Okay, here's a soul bearing truth.....my husband was the first boy I ever dated, the first one that I really thought saw any interest in me.....and there has always been that small part of me that thought...if he ever left me there would be no one else in the world that would want me. Blech! I know, I know!
Anyway, I don't know what happened...whether it be that I was sick for so long and finally felt better, or it was that I went off to the big city on my own to watch a concert...anyway, I suddenly was filled with self confidence. I was more social than I've ever been in my entire life and loving it. I felt like I had something to offer the world. Suddenly all the worry and stress I had about all the little things in life was gone and I was feeling wonderful!
Here's an example of how good my frame of mind was....I was to meet a friend for a movie and he was 45 minutes late....and I didn't care! I mean, after 15 minutes I normally would have nearly been in tears from my brain working so fast to try and figure out what had happened. I can honestly tell you I was as cool as a cucumber! I just sat there, gave myself a time limit and enjoyed the silence of not having 6 kids talking to me at once.
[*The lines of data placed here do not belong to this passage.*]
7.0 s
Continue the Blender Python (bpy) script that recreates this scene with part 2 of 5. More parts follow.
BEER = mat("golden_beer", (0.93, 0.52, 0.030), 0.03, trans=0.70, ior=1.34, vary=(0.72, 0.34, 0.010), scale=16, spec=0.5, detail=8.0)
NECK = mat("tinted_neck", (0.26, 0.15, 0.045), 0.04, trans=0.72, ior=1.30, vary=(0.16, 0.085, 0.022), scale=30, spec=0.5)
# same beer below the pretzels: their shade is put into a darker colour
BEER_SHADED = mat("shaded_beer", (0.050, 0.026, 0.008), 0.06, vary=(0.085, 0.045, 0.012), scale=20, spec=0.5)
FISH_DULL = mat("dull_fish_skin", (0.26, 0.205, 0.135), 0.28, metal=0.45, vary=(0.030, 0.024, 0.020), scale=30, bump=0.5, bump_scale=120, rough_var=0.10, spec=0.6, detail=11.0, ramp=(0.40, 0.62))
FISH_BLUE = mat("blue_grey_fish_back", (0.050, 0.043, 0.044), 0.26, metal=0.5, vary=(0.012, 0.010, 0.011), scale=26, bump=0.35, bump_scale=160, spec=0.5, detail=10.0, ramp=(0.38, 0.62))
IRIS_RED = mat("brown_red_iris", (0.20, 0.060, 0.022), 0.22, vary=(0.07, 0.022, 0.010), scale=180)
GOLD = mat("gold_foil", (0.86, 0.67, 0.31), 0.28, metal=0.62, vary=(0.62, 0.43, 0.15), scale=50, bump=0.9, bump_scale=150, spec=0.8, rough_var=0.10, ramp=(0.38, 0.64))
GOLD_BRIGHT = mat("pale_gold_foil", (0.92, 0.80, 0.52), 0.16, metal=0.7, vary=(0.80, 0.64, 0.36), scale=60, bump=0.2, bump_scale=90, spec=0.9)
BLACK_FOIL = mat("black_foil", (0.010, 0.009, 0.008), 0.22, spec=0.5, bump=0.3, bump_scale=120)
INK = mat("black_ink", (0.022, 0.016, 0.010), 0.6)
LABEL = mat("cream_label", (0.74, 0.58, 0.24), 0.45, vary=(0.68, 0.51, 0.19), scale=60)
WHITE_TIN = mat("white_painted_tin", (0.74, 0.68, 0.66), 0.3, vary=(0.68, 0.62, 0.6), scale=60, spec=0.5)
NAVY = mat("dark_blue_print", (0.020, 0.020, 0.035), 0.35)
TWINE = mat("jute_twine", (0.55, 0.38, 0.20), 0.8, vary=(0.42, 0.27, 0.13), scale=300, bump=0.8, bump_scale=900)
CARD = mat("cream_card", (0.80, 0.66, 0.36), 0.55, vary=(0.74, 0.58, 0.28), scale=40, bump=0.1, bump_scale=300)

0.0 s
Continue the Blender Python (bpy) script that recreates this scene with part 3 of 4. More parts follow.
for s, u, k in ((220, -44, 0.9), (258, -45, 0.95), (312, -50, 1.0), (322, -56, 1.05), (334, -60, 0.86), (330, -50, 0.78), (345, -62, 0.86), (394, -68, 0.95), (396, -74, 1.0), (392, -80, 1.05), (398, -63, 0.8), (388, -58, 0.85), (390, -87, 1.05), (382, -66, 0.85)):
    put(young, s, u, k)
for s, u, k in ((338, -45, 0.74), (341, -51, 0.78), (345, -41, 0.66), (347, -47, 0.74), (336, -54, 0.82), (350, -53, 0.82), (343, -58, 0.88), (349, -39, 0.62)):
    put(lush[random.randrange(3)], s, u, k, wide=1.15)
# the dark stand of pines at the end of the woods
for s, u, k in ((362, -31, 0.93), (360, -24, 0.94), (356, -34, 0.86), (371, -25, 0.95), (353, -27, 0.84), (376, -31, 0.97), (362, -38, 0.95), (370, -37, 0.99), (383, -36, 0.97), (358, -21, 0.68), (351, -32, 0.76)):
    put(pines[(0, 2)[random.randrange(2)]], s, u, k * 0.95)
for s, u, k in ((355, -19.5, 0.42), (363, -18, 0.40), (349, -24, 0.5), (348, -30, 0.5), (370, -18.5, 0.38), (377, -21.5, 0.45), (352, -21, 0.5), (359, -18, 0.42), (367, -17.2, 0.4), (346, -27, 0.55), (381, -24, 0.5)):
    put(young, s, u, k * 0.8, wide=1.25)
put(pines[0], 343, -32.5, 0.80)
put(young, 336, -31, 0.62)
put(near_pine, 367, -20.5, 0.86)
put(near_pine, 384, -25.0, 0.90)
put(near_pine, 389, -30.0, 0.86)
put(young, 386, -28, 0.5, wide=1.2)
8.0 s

I even had a guy come up to me and say "Your getting stood up by your date too?" and I didn't care! I found the whole thing funny!
Sadly, that self confidence disappeared while I was on vacation. I really hated to see it go. I'm really not sure what made it disappear. Was it the sudden change of my parents not following us to Quebec city? Was it the strain of trying to translate french for four people? Or was it that damn full length mirror in the cottage in PEI? Whatever it was, it sucked it all away. Hopefully this is just a little funk and the new, confident me will arise again soon.
Oh, the ugly is going to have to wait until another post. Must go get the kiddies breakfast and send them off for their first day of SK!